Should inflation pick up beyond the Fed's comfort level, a more aggressive interest rate stance is certain.

US bond markets were rocked by two events last week.

First, it was the testimony of the Chairman of the US Federal Reserve, Mr Alan Greenspan, to the Senate Banking Committee. He thought the US economy was shaping up well and the Fed's interest rate was still "low". More significant was his comment that the phenomenon of bond yields falling amidst serial Fed rate rises was a "conundrum".

The implication was clear. Mr Greenspan thought yields should be higher. All sectors of the bond market sold off with 10 years rising from about 4.1 per cent to close to 4.2 per cent.

There were spikes in the yields of shorter maturities as well. Worse was to come. Last Friday saw the release of the Produce Price Index (PPI) for January.

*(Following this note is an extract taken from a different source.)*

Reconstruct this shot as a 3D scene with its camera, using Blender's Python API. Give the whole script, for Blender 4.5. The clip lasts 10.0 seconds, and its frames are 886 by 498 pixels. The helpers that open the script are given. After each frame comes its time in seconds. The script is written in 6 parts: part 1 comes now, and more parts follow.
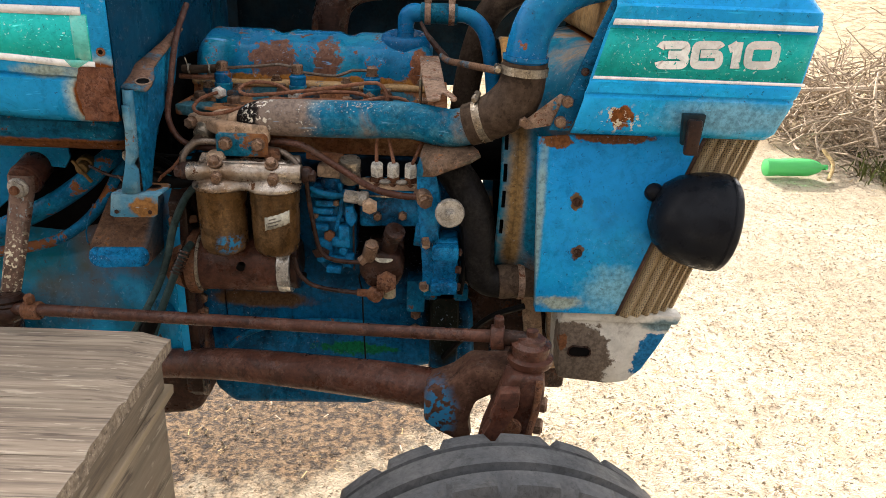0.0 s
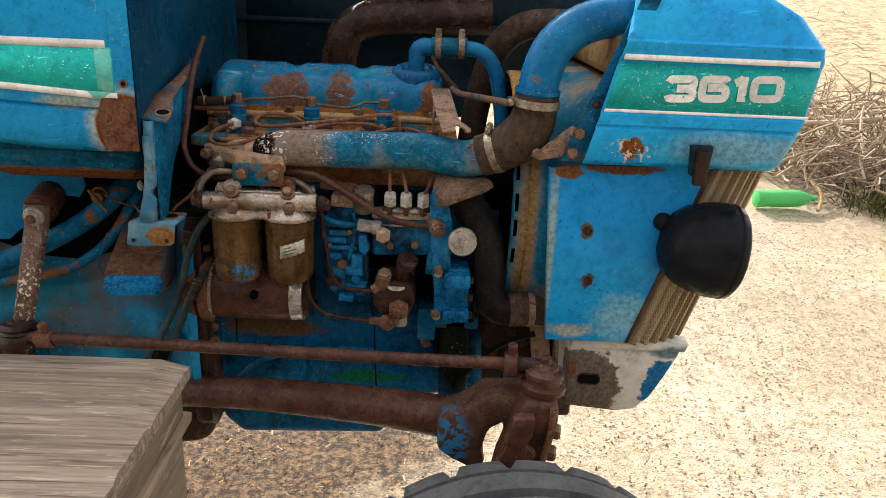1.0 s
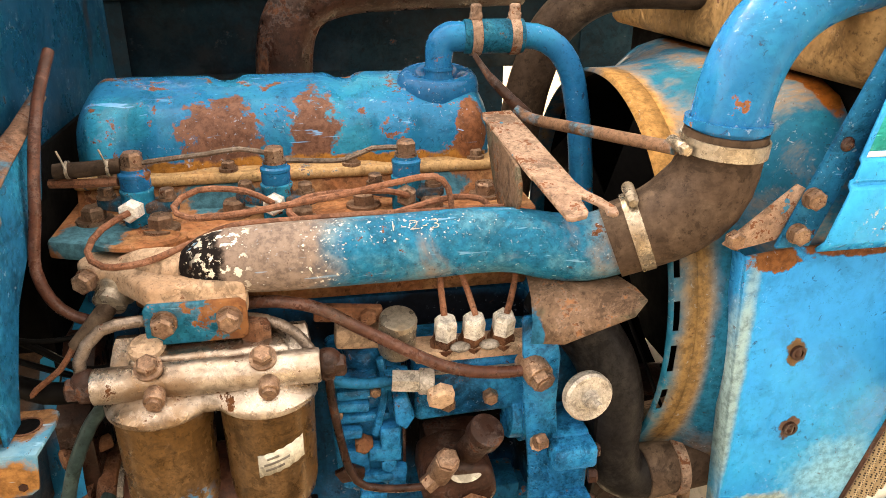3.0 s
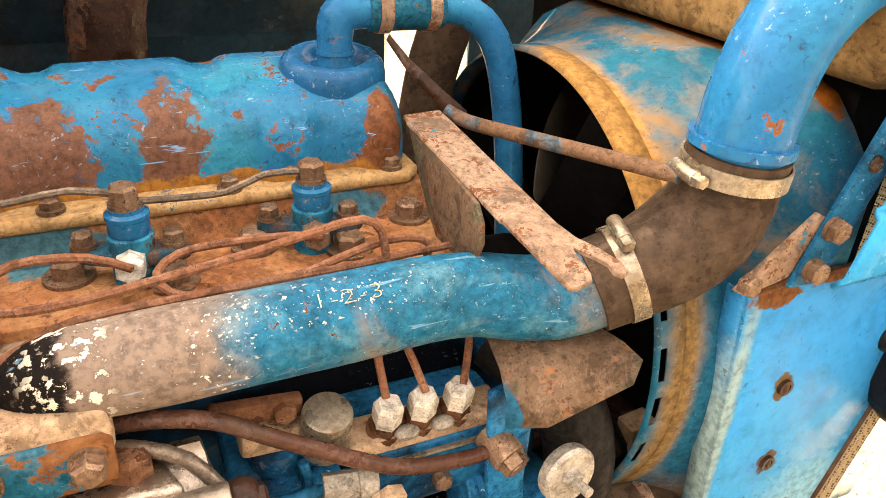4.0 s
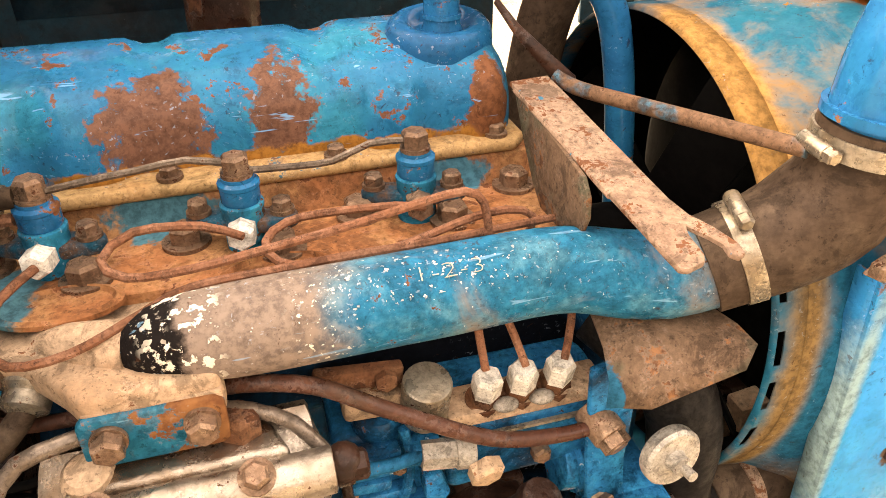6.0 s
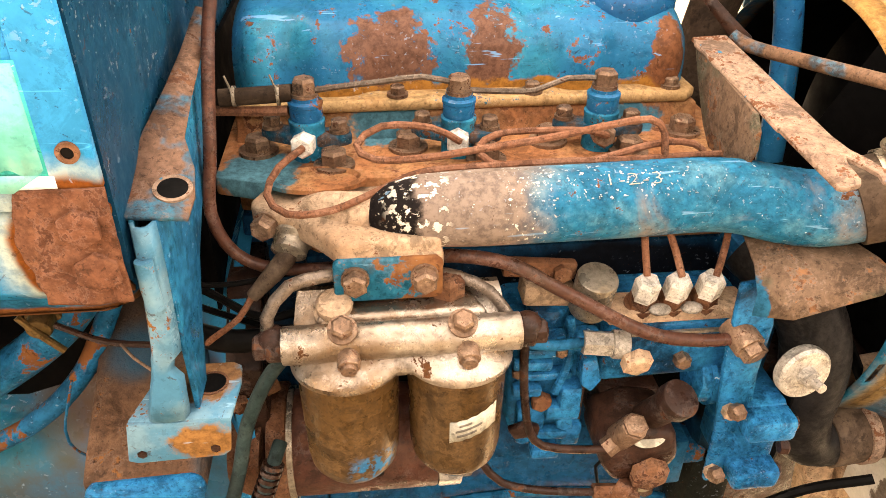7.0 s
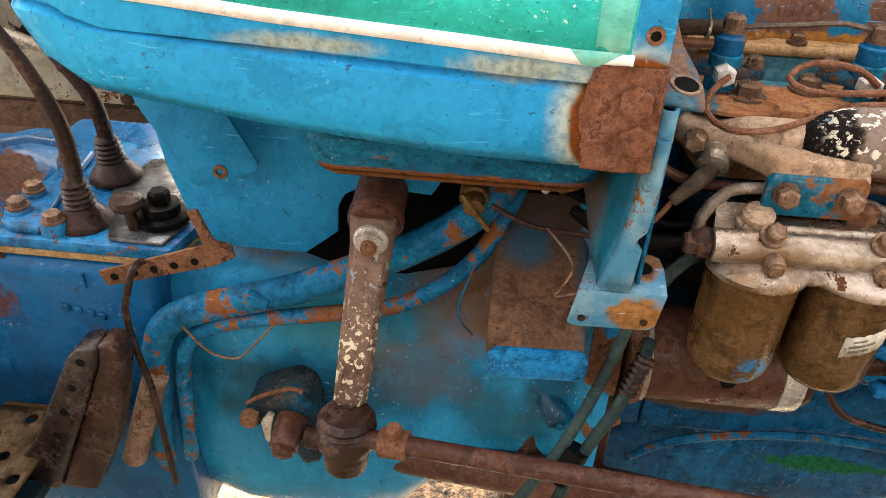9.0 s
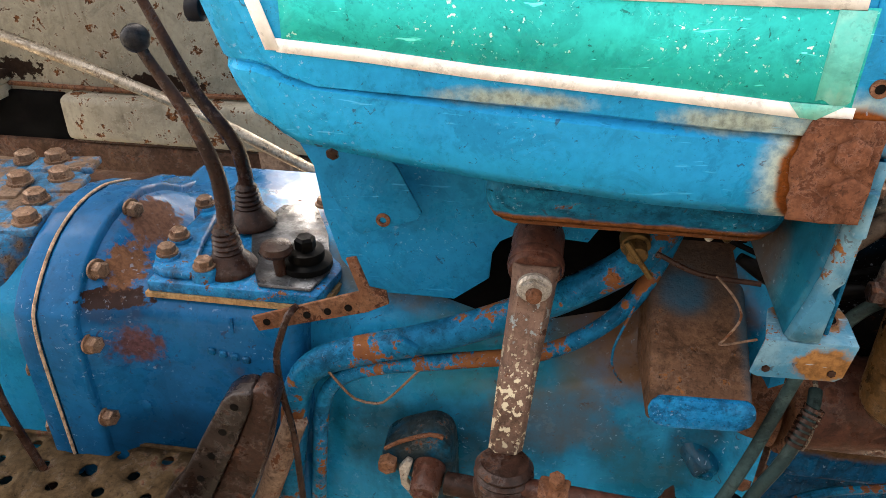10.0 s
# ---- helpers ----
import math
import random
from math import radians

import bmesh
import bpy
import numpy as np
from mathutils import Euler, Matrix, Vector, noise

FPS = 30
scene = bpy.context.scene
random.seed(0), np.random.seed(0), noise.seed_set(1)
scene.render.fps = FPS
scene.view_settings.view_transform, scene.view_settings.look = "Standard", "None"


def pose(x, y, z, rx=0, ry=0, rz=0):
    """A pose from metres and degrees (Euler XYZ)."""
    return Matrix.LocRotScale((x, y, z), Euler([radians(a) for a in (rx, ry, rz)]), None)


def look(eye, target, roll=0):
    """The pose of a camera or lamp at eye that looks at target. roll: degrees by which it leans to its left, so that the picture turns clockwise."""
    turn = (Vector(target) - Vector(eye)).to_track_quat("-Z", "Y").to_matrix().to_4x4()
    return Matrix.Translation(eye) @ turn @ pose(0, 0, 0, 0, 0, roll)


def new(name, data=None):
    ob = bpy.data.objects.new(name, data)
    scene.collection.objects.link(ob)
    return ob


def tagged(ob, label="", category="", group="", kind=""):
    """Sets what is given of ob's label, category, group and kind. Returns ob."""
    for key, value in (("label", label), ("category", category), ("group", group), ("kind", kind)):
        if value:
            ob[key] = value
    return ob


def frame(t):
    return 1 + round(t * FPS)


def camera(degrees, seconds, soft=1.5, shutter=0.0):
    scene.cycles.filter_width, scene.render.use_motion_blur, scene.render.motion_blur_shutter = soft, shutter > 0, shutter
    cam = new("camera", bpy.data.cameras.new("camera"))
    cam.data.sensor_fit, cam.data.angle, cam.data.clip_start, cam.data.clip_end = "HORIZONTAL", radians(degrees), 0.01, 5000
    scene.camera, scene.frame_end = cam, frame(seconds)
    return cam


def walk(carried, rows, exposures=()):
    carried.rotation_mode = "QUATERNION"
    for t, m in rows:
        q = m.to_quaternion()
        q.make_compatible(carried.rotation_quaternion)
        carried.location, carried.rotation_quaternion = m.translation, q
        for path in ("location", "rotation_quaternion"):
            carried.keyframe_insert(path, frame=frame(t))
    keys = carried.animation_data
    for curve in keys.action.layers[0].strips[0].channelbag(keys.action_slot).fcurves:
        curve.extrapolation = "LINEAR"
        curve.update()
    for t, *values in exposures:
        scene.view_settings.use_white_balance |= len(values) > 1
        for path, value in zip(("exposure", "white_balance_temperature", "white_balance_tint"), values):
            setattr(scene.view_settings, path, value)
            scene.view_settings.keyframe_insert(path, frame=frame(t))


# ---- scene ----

At the overall level, the data came in as forecast at 0.3 per cent but the more-widely watched ex-food and energy figure was 0.8 per cent. Once again bonds got punished. The yield on 10-year Treasuries shot up past 4.25 per cent. Is the conundrum at long last being unravelled?

Are we at the beginning of a secular rise in bond yields? Will the Fed continue with its "measured" pace of rate increases or opt for accelerated moves? One point is clear.

Should inflation pick up beyond the Fed's comfort level, a more aggressive interest rate stance is certain. The key to monetary policy is obviously the behaviour of prices.

Everyone knows Mr Greenspan's favourite inflation barometers - core CPI (i.e., net of food and energy) and the core Personal Consumption Expenditure index. The market also believes that as long as these remain within two per cent, the Fed is unlikely to step up the pressure on rates.

Mr Greenspan himself was quite sanguine about inflation in his testimony, remarking that it seemed well-contained and expectations too remained anchored.

The hope for bonds must be that the PPI does not foreshadow a bad CPI. In recent years, the PPI has been running ahead of the CPI, suggesting cost increases are not being passed on to consumers.

Even the dollar's steep fall against the euro and yen from $0.8 to $1.3 and 135 yen to 105 yen has not dented end-product prices in the US. Nor have increases in commodity prices.

But Mr Greenspan suggested that exporters to the US may be reaching the end of the tether and forced to raise prices, if the dollar declines further. There is every possibility of a benign CPI following the higher than expected PPI.

In which case, bond yields will fall back and we will be back to the "conundrum"!